Washington — Cambodian resistance to Vietnam's occupation is faltering, according to a major new study by an American scholar. If the scholar, Steve Heder, is correct, many nations eventually may be forced to drop their recognition of the Cambodian regime formerly headed by Premier Pol Pot.
Drawing on some 800 interviews conducted along the Thai-Cambodian border, Mr. Heder concludes that the Cambodian communist resistance is vulnerable to a coordinated, length-of-the-border attack by the Vietnamese. He also asserts that the prospects for an increase in the effectiveness of the resistance seemed , at the time he concluded his research, to be "dim to nonexistent."
Fluent in the Khmer language and a doctoral degree candidate at Cornell University, Heder did much of his work under contract to the US State Department. He conducted the interviews between November 1979 and August 1980.
Excerpts from his lengthy study were first published this week by the Center for International Policy, a nonprofit research organization in Washington. The center favors an easing of Chinese pressures on Vietnam as a first step toward establishing relations between the United States and Vietnam. Members of the center believe that the US has been too deferential toward China in formulating its policies toward Vietnam and the rest of Indo- China. China is the main supporter of the Cambodian communist resistance.
Heder's report on the grim prospects for the Khmer Rouge insurgency coincides with a high level of diplomatic activity aimed at resolving the crisis in Cambodia.
At the four-day Conference of Nonaligned Nations, which opened Feb. 9 in New Delhi, friends of Vietnam are attempting to get the Hanoi-backed Cambodian regime of Heng Samrin seated.

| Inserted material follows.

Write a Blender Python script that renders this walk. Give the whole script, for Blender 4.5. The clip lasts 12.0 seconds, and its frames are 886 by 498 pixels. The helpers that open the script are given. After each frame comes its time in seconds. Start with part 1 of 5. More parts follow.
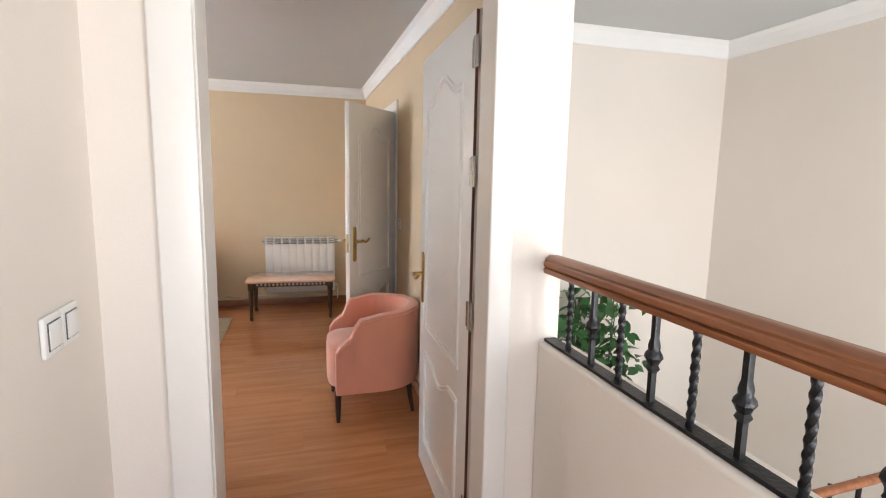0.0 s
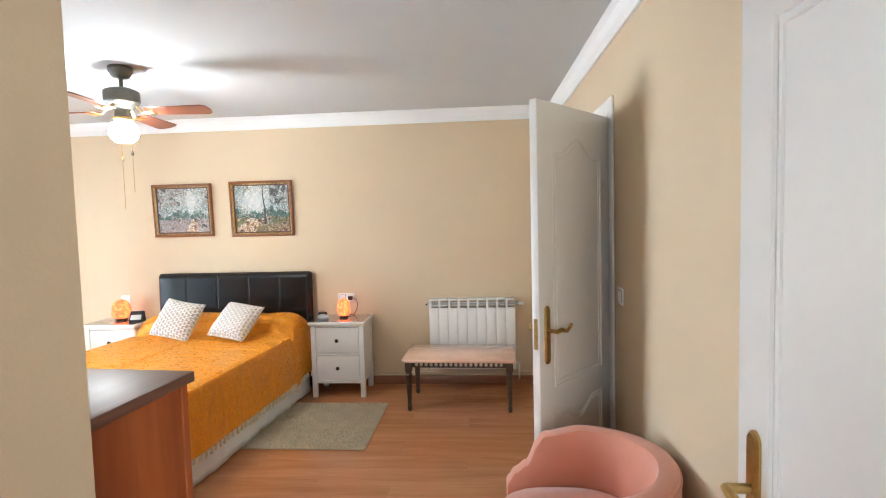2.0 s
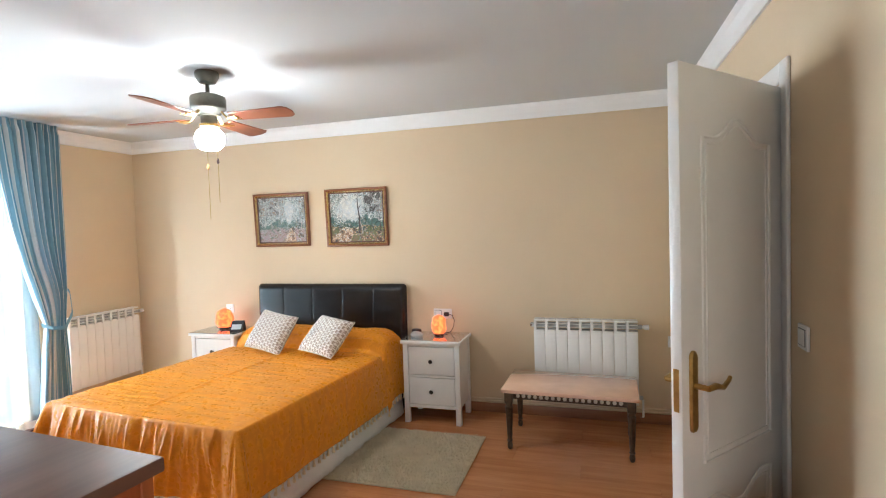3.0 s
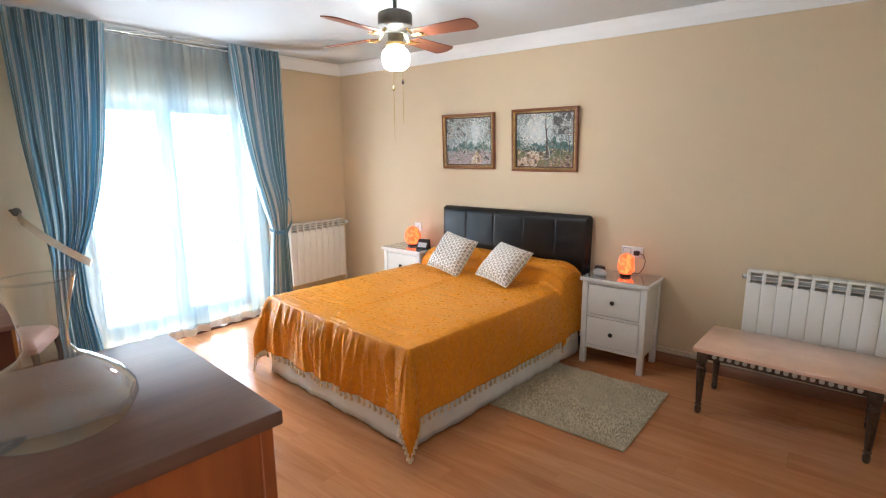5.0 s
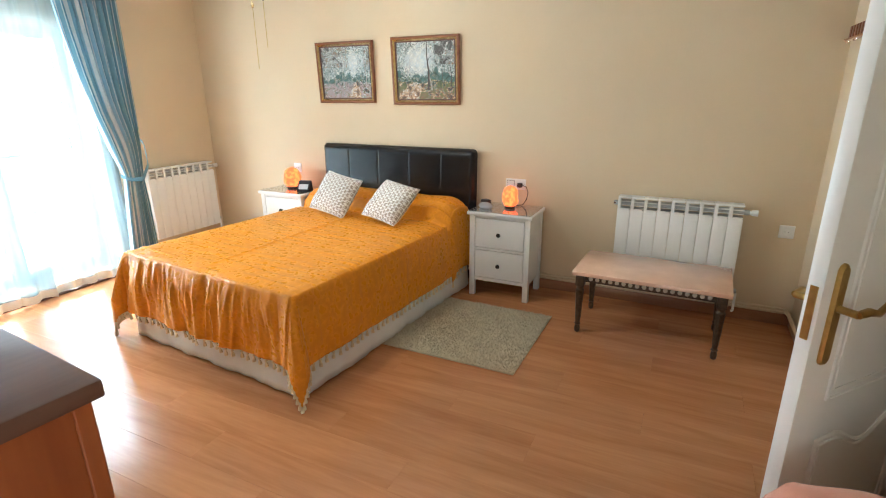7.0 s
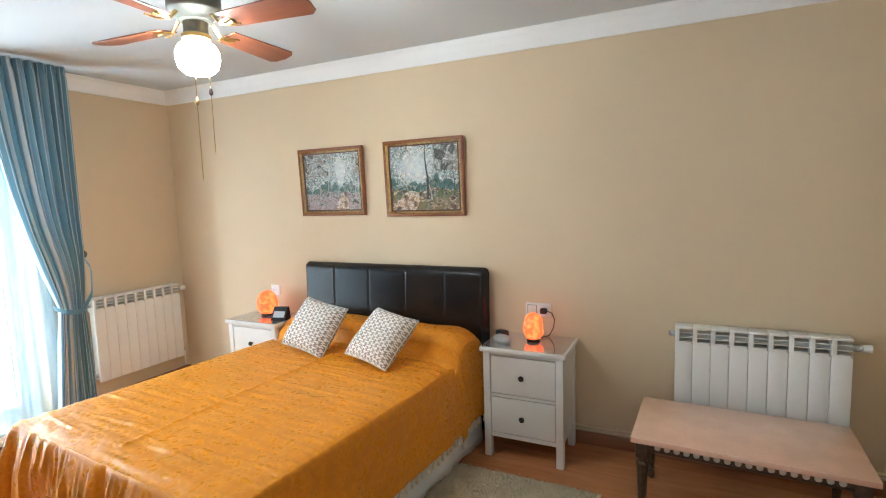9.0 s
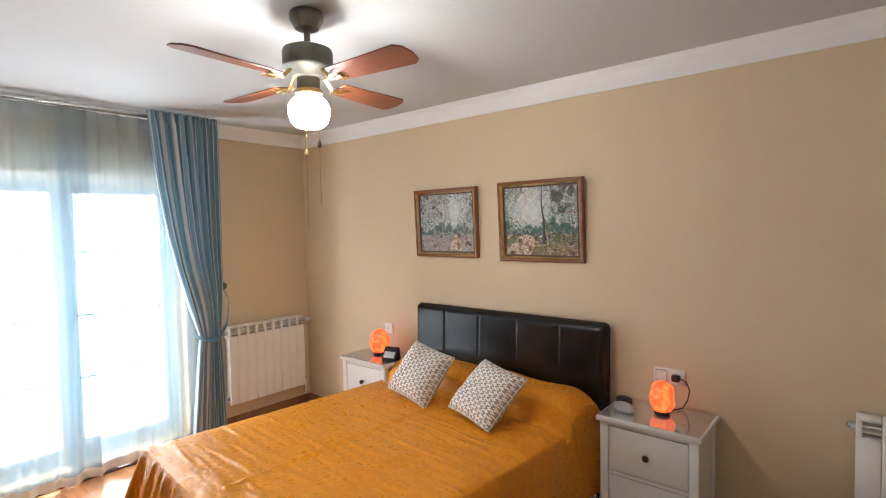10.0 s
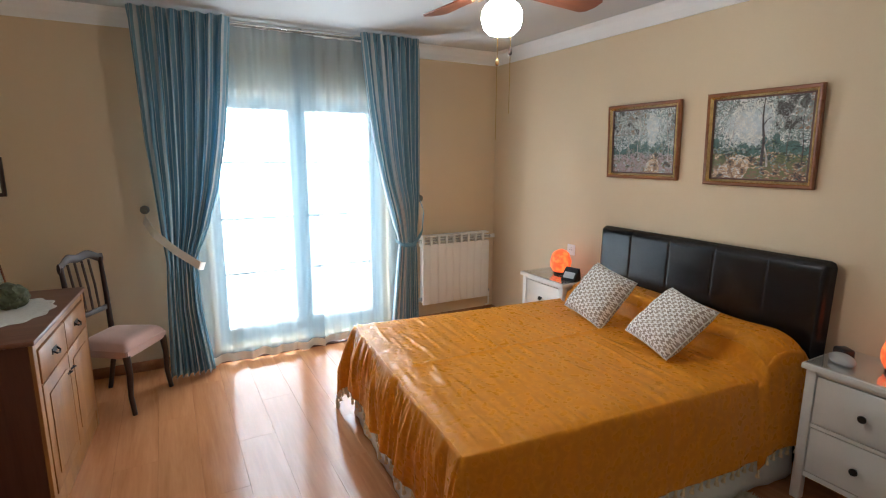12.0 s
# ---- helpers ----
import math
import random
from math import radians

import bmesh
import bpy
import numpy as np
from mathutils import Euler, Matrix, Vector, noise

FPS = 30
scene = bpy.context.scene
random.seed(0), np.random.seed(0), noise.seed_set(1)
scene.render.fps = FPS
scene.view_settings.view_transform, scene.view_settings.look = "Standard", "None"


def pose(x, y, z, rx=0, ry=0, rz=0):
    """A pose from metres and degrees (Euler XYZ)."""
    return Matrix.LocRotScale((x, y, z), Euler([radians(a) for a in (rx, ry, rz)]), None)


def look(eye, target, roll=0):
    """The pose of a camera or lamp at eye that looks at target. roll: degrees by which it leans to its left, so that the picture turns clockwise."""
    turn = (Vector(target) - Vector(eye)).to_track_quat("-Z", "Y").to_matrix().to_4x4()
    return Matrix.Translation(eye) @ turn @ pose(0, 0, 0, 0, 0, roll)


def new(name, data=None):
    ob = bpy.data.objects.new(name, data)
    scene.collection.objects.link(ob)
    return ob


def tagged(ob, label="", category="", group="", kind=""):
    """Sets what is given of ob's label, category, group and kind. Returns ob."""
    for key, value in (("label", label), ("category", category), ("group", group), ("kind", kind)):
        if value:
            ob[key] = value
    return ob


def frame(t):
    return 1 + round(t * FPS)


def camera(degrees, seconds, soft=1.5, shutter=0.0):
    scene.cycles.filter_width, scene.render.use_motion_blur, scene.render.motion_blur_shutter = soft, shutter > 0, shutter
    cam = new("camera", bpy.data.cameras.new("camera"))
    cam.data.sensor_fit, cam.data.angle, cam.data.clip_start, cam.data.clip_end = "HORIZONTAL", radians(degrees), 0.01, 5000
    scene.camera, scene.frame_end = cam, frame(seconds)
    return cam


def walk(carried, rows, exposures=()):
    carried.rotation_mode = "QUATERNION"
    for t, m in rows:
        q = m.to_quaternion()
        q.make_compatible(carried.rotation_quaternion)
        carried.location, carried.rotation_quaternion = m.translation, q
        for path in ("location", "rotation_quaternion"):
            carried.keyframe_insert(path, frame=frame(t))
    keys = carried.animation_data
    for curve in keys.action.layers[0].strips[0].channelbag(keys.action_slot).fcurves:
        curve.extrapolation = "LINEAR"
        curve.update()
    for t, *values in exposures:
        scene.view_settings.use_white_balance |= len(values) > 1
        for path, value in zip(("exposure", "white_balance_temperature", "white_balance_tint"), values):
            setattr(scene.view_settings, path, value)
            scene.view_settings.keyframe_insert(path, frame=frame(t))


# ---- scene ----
cam = camera(82.4, 12.0, 1.1)
PATH = [
    (0, (0.002, 0.122, 1.444), (0.554, 2.024, 1.17), 1.1),
    (0.5, (0.057, 0.466, 1.432), (0.414, 2.42, 1.201), 0.4),
    (1, (0.066, 0.864, 1.442), (0.246, 2.846, 1.243), -0.6),
    (1.5, (0.07, 1.242, 1.452), (0.089, 3.236, 1.301), -0.9),
    (2, (0.113, 1.566, 1.478), (-0.032, 3.557, 1.357), -1.5),
    (2.5, (0.119, 1.819, 1.508), (-0.202, 3.79, 1.399), -2.0),
    (3, (0.11, 2.049, 1.49), (-0.461, 3.964, 1.408), -1.8),
    (3.5, (0.103, 2.193, 1.553), (-0.732, 4.007, 1.444), -1.6),
    (5.5, (0.077, 2.278, 1.501), (-1.152, 3.781, 1.024), -0.9),
    (6, (0.085, 2.276, 1.474), (-1.078, 3.8, 0.904), -0.8),
    (6.5, (0.093, 2.299, 1.462), (-0.924, 3.905, 0.841), -0.6),
    (7, (0.051, 2.379, 1.469), (-0.778, 4.097, 0.869), -0.5),
    (9, (-0.293, 3.071, 1.491), (-1.159, 4.861, 1.28), -1.8),
    (9.5, (-0.327, 3.18, 1.563), (-1.39, 4.87, 1.443), -2.0),
    (10, (-0.31, 3.276, 1.586), (-1.595, 4.805, 1.497), -1.1),
    (10.5, (-0.285, 3.314, 1.572), (-1.761, 4.657, 1.452), -0.5),
    (11, (-0.252, 3.327, 1.558), (-1.868, 4.49, 1.366), -0.4),
    (11.5, (-0.252, 3.298, 1.545), (-1.941, 4.332, 1.266), -0.0),
    (12, (-0.261, 3.274, 1.519), (-1.985, 4.219, 1.154), 0.2),
]
EXPOSURE = [(0.0, 0.97, 5950, 10), (1.0, 1.00, 5950, 10), (1.5, 1.28, 5650, 9), (2.0, 1.22, 5600, 5), (2.5, 1.12, 5550, 3), (3.7, 0.72, 5750, 7), (5.5, 0.68, 5700, 6),
            (6.2, 0.84, 5700, 2), (7.0, 0.98, 5650, -1), (9.0, 0.72, 5550, 1), (9.5, 0.54, 5900, 6), (10.0, 0.26, 6150, 10), (10.5, -0.04, 6150, 10), (11.2, -0.15, 5950, 9), (12.0, -0.04, 5850, 6)]
walk(cam, [(t, look(eye, target, roll)) for t, eye, target, roll in PATH], EXPOSURE)

# ---- world and large lights ----
world = bpy.data.worlds.new("world")
scene.world = world
world.use_nodes = True
wn = world.node_tree.nodes
sky = wn.new("ShaderNodeTexSky")
sky.sky_type, sky.sun_disc = "NISHITA", False
sky.sun_elevation, sky.sun_rotation = radians(50), radians(150)
world.node_tree.links.new(sky.outputs[0], wn["Background"].inputs[0])
wn["Background"].inputs[1].default_value = 0.12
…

While continuing officially to recognize the Cambodian communist resistance, some members of the Association of Southeast Asian Nations have been encouraging the idea of a "patriotic united front" that would combine elements of the communist and noncommunist resistance. But the Heder report casts some doubt on the ability of the communist resistance to change its nature enough to accommodate to such a solution.
Barring a political settlement, US defense analysts think the Vietnamese may launch a spring military offensive against the Khmer resistance, whose government is known as "Democratic Kampuchea."

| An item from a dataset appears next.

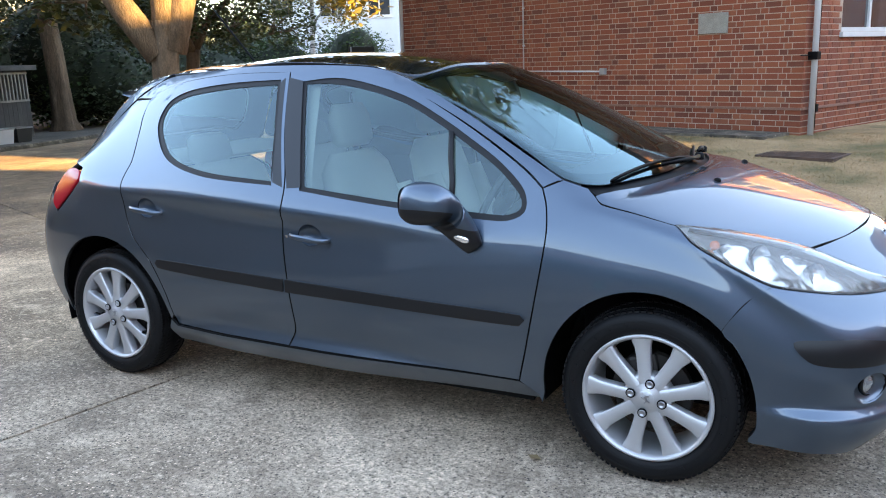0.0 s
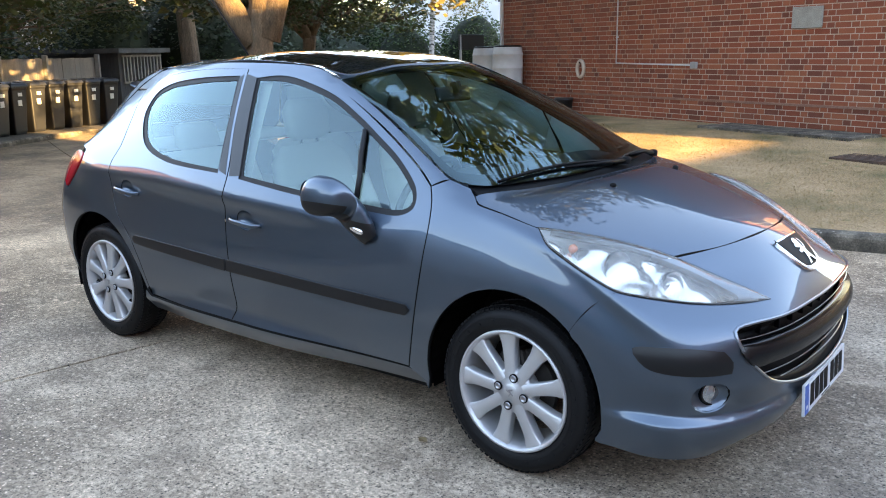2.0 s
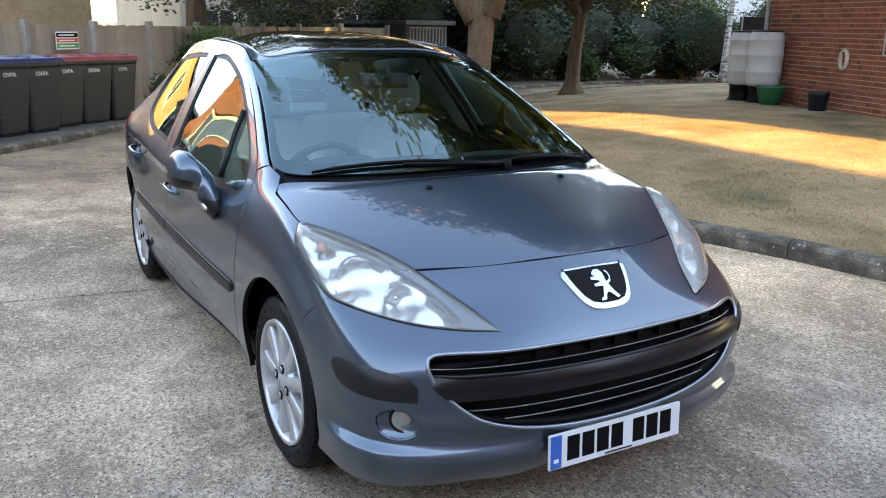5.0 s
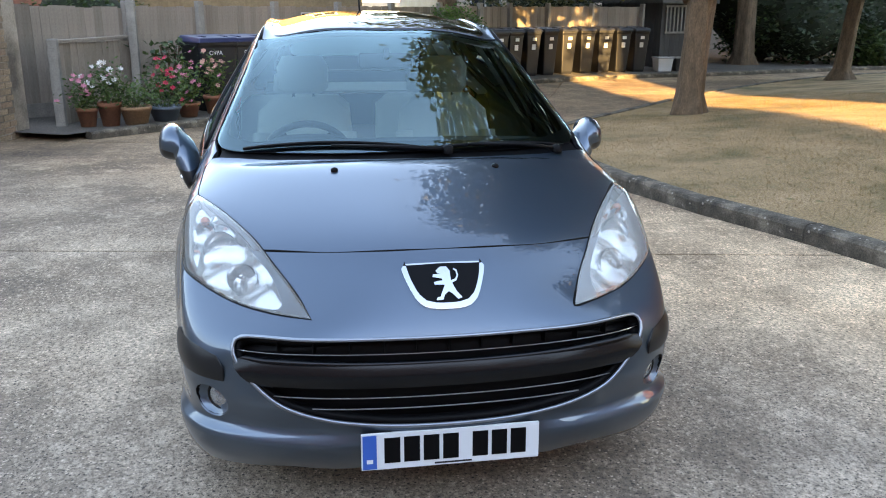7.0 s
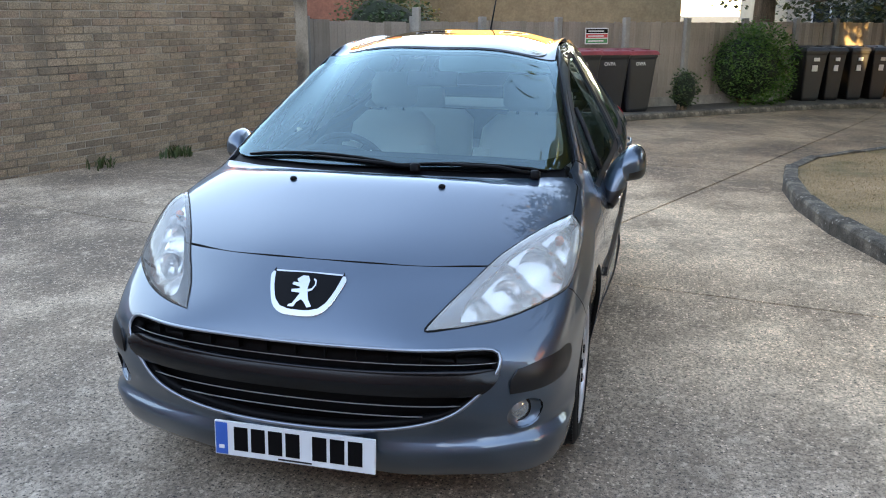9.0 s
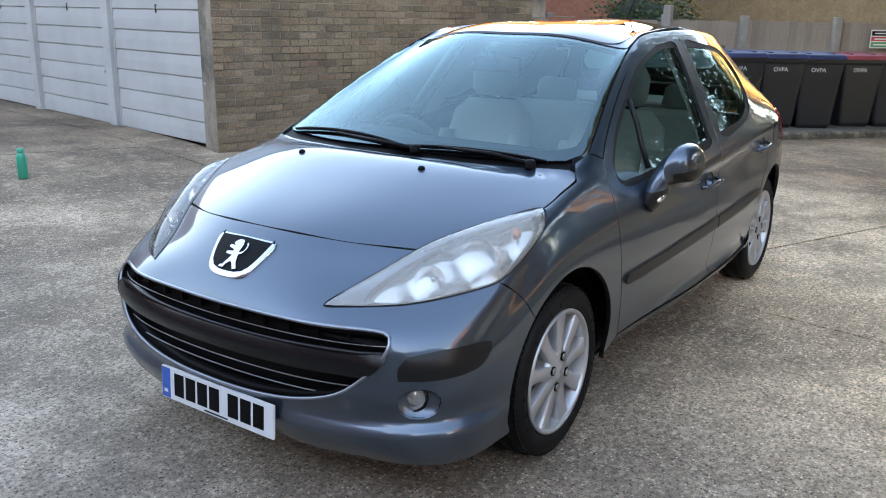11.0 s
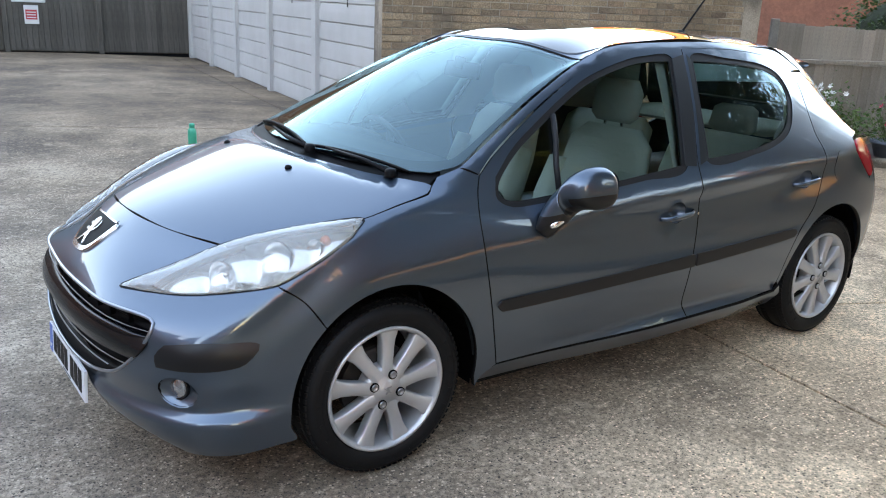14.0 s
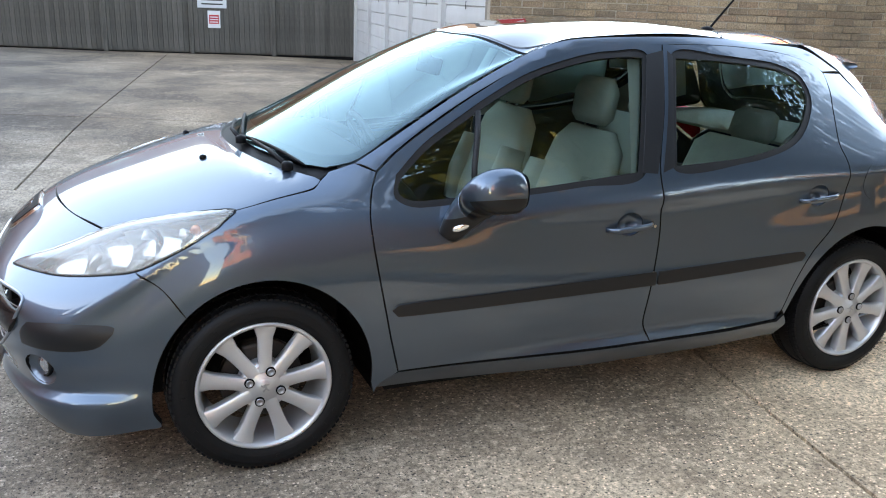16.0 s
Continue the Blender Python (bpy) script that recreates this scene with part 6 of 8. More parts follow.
def rounded(points, step=0.02, corners=()):
    """A closed outline through the points, smooth but for the named corners."""
    n = len(points)
    out = []
    for i in range(n):
        p = [Vector(points[k % n]) for k in (i - 1, i, i + 1, i + 2)]
        if i in corners:
            p[0] = p[1] - (p[2] - p[1])
        if (i + 1) % n in corners:
            p[3] = p[2] + (p[2] - p[1])
        m = max(1, round((p[2] - p[1]).length / step))
        t1, t2 = (p[2] - p[0]) * 0.5, (p[3] - p[1]) * 0.5
        lim = (p[2] - p[1]).length
        t1 = t1 * min(1, lim / max(t1.length, 1e-9))
        t2 = t2 * min(1, lim / max(t2.length, 1e-9))
        for k in range(m):
            t = k / m
            h = (2 * t**3 - 3 * t**2 + 1, t**3 - 2 * t**2 + t, -2 * t**3 + 3 * t**2, t**3 - t**2)
            out.append(p[1] * h[0] + t1 * h[1] + p[2] * h[2] + t2 * h[3])
    return out


def mirror(points, s):
    return [(p[0], p[1] * s, p[2]) for p in points]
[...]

"Pol Pot continues to survive," said one American defense analyst. "The Vietnamese have chased the guerrillas around. . . . But it's almost impossible to make guerrillas stand and fight, if they don't want to fight."
In his study, however, Heder reports that during the October 1979 to April 1980 dry season, roughly 20 percent of the ordinary people who were still in the Democratic Kampuchea zones along the Thai border left those areas. A few went to Thailand. Most, however, went into Vietnamese-controlled zones.
"Given the difficulties and dangers involved, such a large number of departures indicated a continuing high level of disillusionment and alienation among what had to be considered Democratic Kampuchea's 'hard core' of popular support," says Heder.
"Another roughly 5 percent of the population in Democratic Kampuchea border zones was liberated or captured by the Vietnamese," he continues. "Meanwhile, starvation, disease, Vietnamese shelling, bombing, and ground attacks, and Democratic Kampuchea executions (roughly in that order) killed about 10 percent of the civilian population. In other words, perhaps one-third of the civilians who were in Democratic Kampuchea-controlled border zones in October 1979 were no longer there in April 1980."
By August 1980, he says, the Vietnamese were able to bottle up the resistance fighters in their strongholds without weakening Vi etnamese domination of the country as a whole.